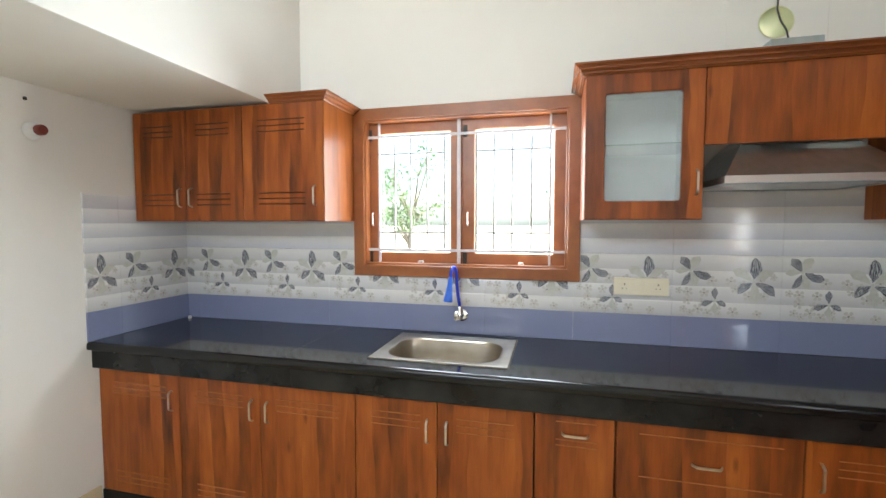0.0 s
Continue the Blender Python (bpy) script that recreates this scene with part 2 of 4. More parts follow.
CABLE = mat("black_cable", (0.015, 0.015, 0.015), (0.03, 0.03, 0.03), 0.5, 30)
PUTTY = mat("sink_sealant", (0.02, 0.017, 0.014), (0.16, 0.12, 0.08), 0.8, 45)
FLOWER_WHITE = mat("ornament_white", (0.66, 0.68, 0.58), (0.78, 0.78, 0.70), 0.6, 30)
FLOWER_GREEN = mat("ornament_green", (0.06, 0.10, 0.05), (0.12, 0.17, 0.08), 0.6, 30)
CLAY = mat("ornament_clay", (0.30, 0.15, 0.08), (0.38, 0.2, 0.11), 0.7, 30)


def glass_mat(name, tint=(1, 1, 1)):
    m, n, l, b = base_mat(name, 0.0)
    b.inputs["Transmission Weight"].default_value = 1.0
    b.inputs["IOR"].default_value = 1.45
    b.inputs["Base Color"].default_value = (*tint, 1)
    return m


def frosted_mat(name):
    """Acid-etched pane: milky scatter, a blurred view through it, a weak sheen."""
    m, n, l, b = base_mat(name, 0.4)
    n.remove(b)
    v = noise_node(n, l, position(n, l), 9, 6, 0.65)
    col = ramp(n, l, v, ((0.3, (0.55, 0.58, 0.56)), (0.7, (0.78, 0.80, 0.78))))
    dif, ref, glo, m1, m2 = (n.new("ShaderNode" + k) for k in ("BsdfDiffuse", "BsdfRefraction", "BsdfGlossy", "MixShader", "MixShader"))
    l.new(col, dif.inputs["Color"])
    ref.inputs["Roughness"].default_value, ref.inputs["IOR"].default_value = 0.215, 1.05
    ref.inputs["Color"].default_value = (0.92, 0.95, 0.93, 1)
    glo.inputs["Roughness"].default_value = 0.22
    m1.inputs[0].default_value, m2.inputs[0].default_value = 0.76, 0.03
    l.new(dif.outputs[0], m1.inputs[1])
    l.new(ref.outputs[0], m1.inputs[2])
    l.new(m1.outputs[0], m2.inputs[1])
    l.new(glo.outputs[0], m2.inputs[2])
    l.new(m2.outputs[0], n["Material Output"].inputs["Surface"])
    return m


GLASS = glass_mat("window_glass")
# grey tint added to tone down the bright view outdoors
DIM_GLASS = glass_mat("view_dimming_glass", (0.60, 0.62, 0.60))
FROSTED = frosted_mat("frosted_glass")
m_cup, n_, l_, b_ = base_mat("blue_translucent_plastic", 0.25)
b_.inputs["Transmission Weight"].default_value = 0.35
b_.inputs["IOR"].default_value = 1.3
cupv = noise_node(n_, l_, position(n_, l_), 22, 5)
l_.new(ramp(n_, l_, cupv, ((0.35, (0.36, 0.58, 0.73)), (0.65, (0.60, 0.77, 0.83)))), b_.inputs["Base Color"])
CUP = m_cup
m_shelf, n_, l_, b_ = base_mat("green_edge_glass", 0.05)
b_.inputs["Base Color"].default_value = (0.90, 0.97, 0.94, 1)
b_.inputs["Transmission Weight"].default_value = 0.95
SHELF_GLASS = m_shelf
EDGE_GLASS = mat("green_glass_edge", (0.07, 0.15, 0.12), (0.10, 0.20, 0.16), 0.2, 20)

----

• [WORK TO DO]:
Take the material above from its first line through the line holding "0.11), 0.7, 30)" and set it down exactly, without the pictures.

• [RESULT OF THE EXERCISE]:
0.0 s
Continue the Blender Python (bpy) script that recreates this scene with part 2 of 4. More parts follow.
CABLE = mat("black_cable", (0.015, 0.015, 0.015), (0.03, 0.03, 0.03), 0.5, 30)
PUTTY = mat("sink_sealant", (0.02, 0.017, 0.014), (0.16, 0.12, 0.08), 0.8, 45)
FLOWER_WHITE = mat("ornament_white", (0.66, 0.68, 0.58), (0.78, 0.78, 0.70), 0.6, 30)
FLOWER_GREEN = mat("ornament_green", (0.06, 0.10, 0.05), (0.12, 0.17, 0.08), 0.6, 30)
CLAY = mat("ornament_clay", (0.30, 0.15, 0.08), (0.38, 0.2, 0.11), 0.7, 30)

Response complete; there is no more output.